What price patriotism? Debate and joy over 'voluntarism'

Michael S. McPherson & Morton Owen Schapiro

June 04, 1993|By Michael S. McPherson & Morton Owen Schapiro

HOW much would you pay for the privilege of serving your country?

If President Clinton's proposed national service plan gets off the ground, a lot of young people will ask themselves that question.

Evidently the designers of the plan must hope the appetite for sacrifice is strong.

Here's the deal. To get $5,000 in school loans forgiven, graduates will have to work for a year in national service, with a guaranteed minimum-wage stipend of a little under $9,000, typically in schools, parks, the auxilary police and similar jobs.

The alternative is to pass up national service, pay back the loan and get a job.

(By the time the program is phased in, between 1994 and 1997, the job market for college graduates should be booming again.)

Today, a freshly minted college graduate can earn $24,000 working for the government -- arguably itself a form of service. The graduate who signs up, taking a minimum-wage national service job, will give up about $15,000 in income.

At the same time, he or she will save $5,000 in loan payments -- a loss of $10,000.

Students who serve for the allotted two years stand to lose $20,000.

Even with a very favorable tax treatment, this is a steep price for service.

People who make a lot more money don't donate that much to charity; it seems silly to assume young graduates would.

Until a couple of days before the program was announced in April, the cost of participating was going to be less. At the last minute, Mr. Clinton cut the ceiling on annual loan forgiveness to $5,000 from $6,500, increasing the expense to our minimum wage-earning student by 18 percent.

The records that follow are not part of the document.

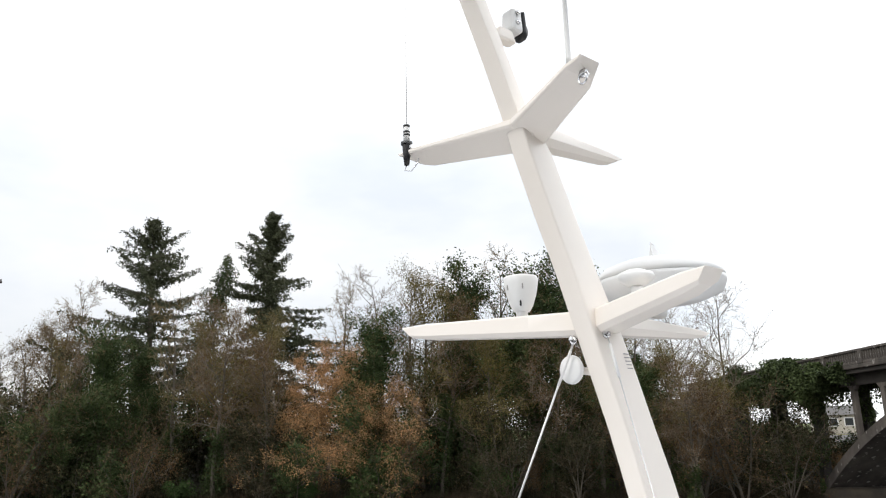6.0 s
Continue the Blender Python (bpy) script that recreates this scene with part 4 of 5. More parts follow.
light = thing("search_light", "white search lamp with dark grey underside on the mast", "lamp", (mx(4.97), 1.385, 4.972))
light.scale = (0.85, 0.85, 0.85)
part("housing", lathe("housing", [(0, 0.03), (0.115, 0.03), (0.118, 0.045), (0.10, 0.07), (0.05, 0.085), (0, 0.088)], WHITE_PLASTIC, 28, scale=(0.75, 1)), light)
part("underside", lathe("underside", [(0, 0.0), (0.06, 0.0), (0.105, 0.018), (0.114, 0.031), (0, 0.031)], DARK_GREY, 28, scale=(0.75, 1)), light, "dark grey casting")
part("bracket", box("bracket", (0.05, 0.10, 0.03), DARK_GREY, 0.006, (0, -0.13, 0.005)), light)
part("cable", tube("cable", [(0.0, 0.02, 0.0), (0, 0.025, -0.035), (0, -0.01, -0.06), (0, -0.06, -0.06)], 0.006, BLACK, 7), light)

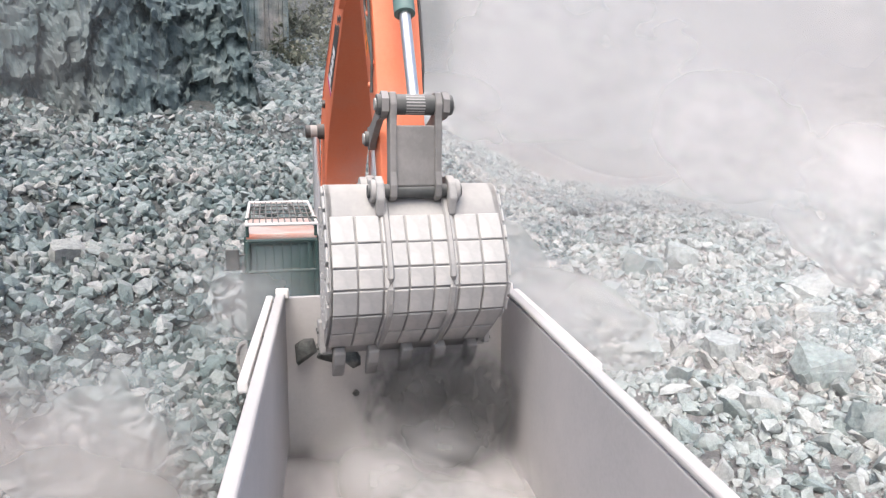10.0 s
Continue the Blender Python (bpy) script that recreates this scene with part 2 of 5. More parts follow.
def land(x, y):
    """Height of the ground and how bare (soil) it is."""
    r, yaw = np.hypot(x, y), np.degrees(np.arctan2(-x, y))
    floor = BASE + 0.10 * wavy(x, y, 5.0) + 0.05 * wavy(x, y, 1.7, 9)
    # rubble rising to the foot of the quarry wall
    rise = np.maximum(r - 13.0, 0) * 0.235 * sm(-20, 0, yaw) * (1 - sm(75, 100, yaw))
    cap = 6.2 + 14 * (1 - sm(3, 8, yaw))
    back = np.minimum(rise, cap)
    floor = floor + back + 0.25 * wavy(x, y, 7.0, 18) * sm(13, 18, r)
    # the spoil heap, a ridge between a face to the truck and a face to the wall
    dx, dy = x - TIP[0], y - TIP[1]
    strike = 0.69 * x + 0.72 * y + 0.25 * wavy(x, y, 3.0, 12)
    rill = np.abs(np.sin(strike * 1.9 + 0.8 * wavy(x, y, 5.0, 22))) + 0.5 * np.abs(np.sin(strike * 4.3 + 1.1))
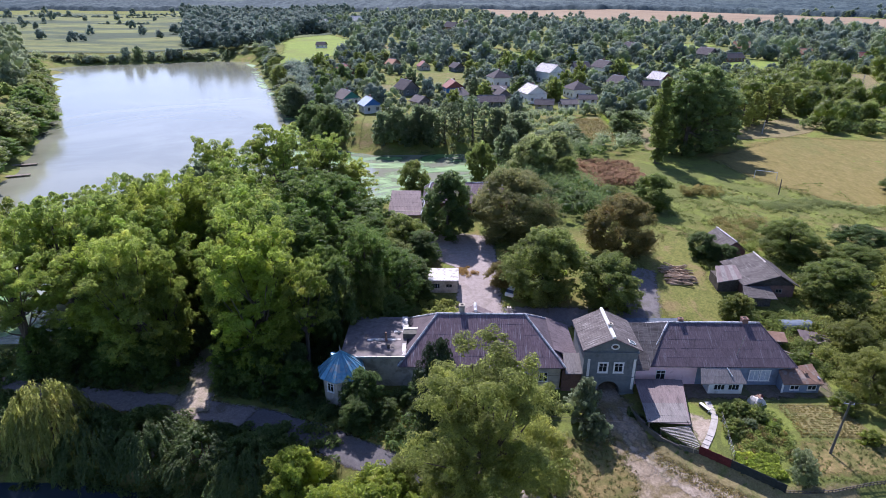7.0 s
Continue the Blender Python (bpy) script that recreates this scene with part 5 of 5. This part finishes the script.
edge = np.interp(cx, [-1500, -700, -330, -120, 30, 70, 440, 650, 910, 1500], [1500, 1420, 1340, 1300, 1275, 1285, 1225, 925, 745, 500])
stand = smooth(0, 14, cy - edge + 14 * np.sin(cx / 37) + 9 * np.sin(cx / 13))
cz = terrain(cx, cy) - 3 + stand * (6 + 8 * crown)
n = len(fan)
cells = [(j * n + i, j * n + i + 1, (j + 1) * n + i + 1, (j + 1) * n + i) for j in range(len(deep) - 1) for i in range(n - 1) if stand[j:j + 2, i:i + 2].max() > 0]
used = np.unique(np.array(cells).ravel())
back_to = -np.ones(cx.size, int)
back_to[used] = np.arange(len(used))
# aerial haze is mixed into the hills' blue-grey base colours
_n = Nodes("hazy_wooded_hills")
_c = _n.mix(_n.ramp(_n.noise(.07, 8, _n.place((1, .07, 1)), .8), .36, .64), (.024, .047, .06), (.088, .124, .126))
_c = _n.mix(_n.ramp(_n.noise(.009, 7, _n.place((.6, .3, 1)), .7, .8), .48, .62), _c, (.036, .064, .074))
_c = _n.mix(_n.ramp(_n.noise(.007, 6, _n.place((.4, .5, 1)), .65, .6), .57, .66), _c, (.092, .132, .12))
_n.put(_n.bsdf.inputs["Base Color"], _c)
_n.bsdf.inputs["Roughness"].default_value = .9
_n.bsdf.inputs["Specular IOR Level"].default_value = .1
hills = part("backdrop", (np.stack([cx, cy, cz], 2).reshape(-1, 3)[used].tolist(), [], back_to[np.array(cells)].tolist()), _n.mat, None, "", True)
tagged(hills, "wooded hills closing the horizon behind the village, haze in their blue colour", "hills", "", "structure")


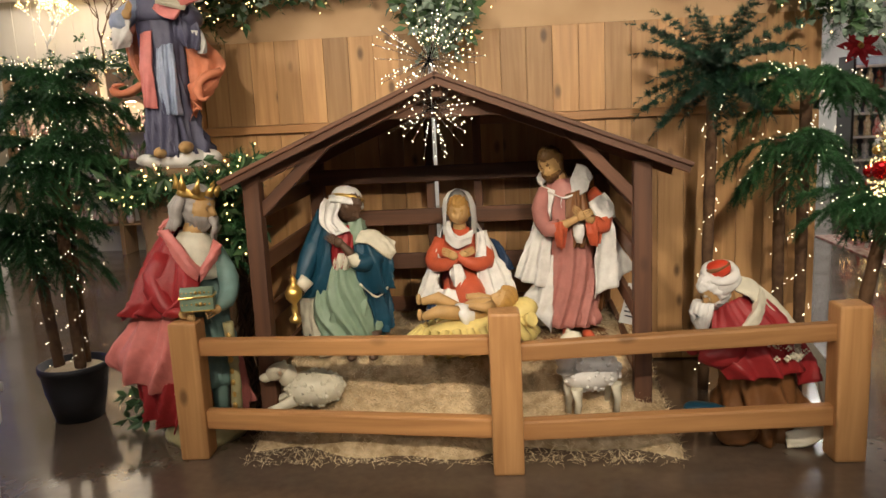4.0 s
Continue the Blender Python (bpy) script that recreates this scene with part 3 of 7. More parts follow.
# ---- straw ----
def straw_height(x, y):
    u = min(1, max(0, (y - 4.86 - 0.05 * math.sin(5 * x) - 0.03 * math.sin(13 * x)) / 0.36))
    if u <= 0:
        return -0.06
    e = min(1, max(0, (min(x + 1.06, 0.8 - x)) / 0.16))
    return (0.36 * u ** 0.65) * e ** 0.6 + u ** 0.5 * (0.045 * noise.noise(Vector((5 * x, 5 * y, 0))) + 0.022 * noise.noise(Vector((15 * x, 15 * y, 3))) + 0.012 * noise.noise(Vector((42 * x, 42 * y, 7))))


bm = BM()
nx, ny = 150, 96
grid = [[bm.verts.new((-1.06 + 1.86 * i / nx, 4.76 + 1.2 * j / ny, max(-0.03, straw_height(-1.06 + 1.86 * i / nx, 4.76 + 1.2 * j / ny)))) for i in range(nx + 1)] for j in range(ny + 1)]
for j in range(ny):
    for i in range(nx):
        bm.faces.new((grid[j][i], grid[j][i + 1], grid[j + 1][i + 1], grid[j + 1][i])).smooth = True
# bed toned darker than the loose blades, shade between straws put into its colour
tagged(mesh_ob("straw_bed", bm, mat("matted_straw", (0.62, 0.49, 0.31), (0.34, 0.24, 0.13), 0.8, scale=22, bump=0.6, bscale=90)), "pale straw heaped over a low mound in the stable", "straw", kind="stuff")
V, F = [], []
rs = random.Random(11)
for i in range(26000):
    x, y = rs.uniform(-1.06, 0.8), 4.74 + 1.15 * rs.random() ** 1.4
    z = max(0.004, straw_height(x, y)) + rs.uniform(0.0, 0.02)
    if straw_height(x, y) < 0 and rs.random() < 0.85:
        continue
    a, ln = rs.uniform(0, 6.28), rs.uniform(0.02, 0.055)
    d = Vector((math.cos(a), math.sin(a), rs.uniform(-0.2, 0.6))) * ln
    s = Vector((-math.sin(a), math.cos(a), 0)) * 0.0019
    k = len(V)
    V += [Vector((x, y, z)) - s, Vector((x, y, z)) + s, Vector((x, y, z)) + d]
    F.append((k, k + 1, k + 2))
tagged(fast("loose_straw", V, F, STRAWBLADE), "loose blades of pale straw over the mound", "straw", kind="stuff")

# ---- statues: one mesh each ----
def plaster(name, c, rough=0.45):
    return mat("plaster_" + name, c, tuple(v * 0.84 for v in c), rough, scale=22, bump=0.3, bscale=45, spec=0.35)


SKIN = plaster("flesh", (0.5, 0.31, 0.13))
DARKSKIN = plaster("dark_flesh", (0.09, 0.05, 0.03))
PWHITE = plaster("white", (0.72, 0.7, 0.67))
PBLUE = plaster("teal_blue", (0.008, 0.052, 0.09))
PGREEN = plaster("sage_green", (0.2, 0.28, 0.2))
PORANGE = plaster("orange_red", (0.52, 0.1, 0.045))
PNAVY = plaster("navy", (0.02, 0.045, 0.1))
PPINK = plaster("dusty_pink", (0.43, 0.18, 0.155))
PROSE = plaster("rose", (0.62, 0.2, 0.18))
PRED = plaster("crimson", (0.3, 0.022, 0.025))
PHAIR = plaster("brown_hair", (0.16, 0.085, 0.03))
PGOLDHAIR = plaster("golden_hair", (0.4, 0.22, 0.06))
PGREY = plaster("grey_hair", (0.36, 0.33, 0.31))
PYELLOW = plaster("yellow_cloth", (0.68, 0.54, 0.2))
PBROWN = plaster("brown_cloth", (0.2, 0.085, 0.03))
PSLATE = plaster("slate_violet", (0.1, 0.1, 0.16))
PSKY = plaster("pale_blue", (0.36, 0.42, 0.56))
PSALMON = plaster("salmon", (0.68, 0.24, 0.13))
PCREAM = plaster("cream_fur", (0.62, 0.58, 0.46))
PTEAL = plaster("grey_teal", (0.16, 0.26, 0.24))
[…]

In order to reduce the sacrifice asked of young people, the government would require more sacrifice from taxpayers, either through forgiving more loans or raising the stipend for public service. Supporters of national service may conclude that Americans won't stand for more taxes to pay for it.

But if taxpayers are too selfish to pay, why should we suppose young volunteers will prove to be exceptionally altruistic in deciding to serve?

A well-conceived and economically sound national service plan could renew America's spirit and self-confidence and broaden the experience and understanding of our young people.

But a program that sets the price of service too high will never get off the ground.

A failed national service plan would be worse, much worse, than nothing.

Michael S. McPherson and Morton Owen Schapiro are economics professors at, respectively, Williams College and the University of Southern California.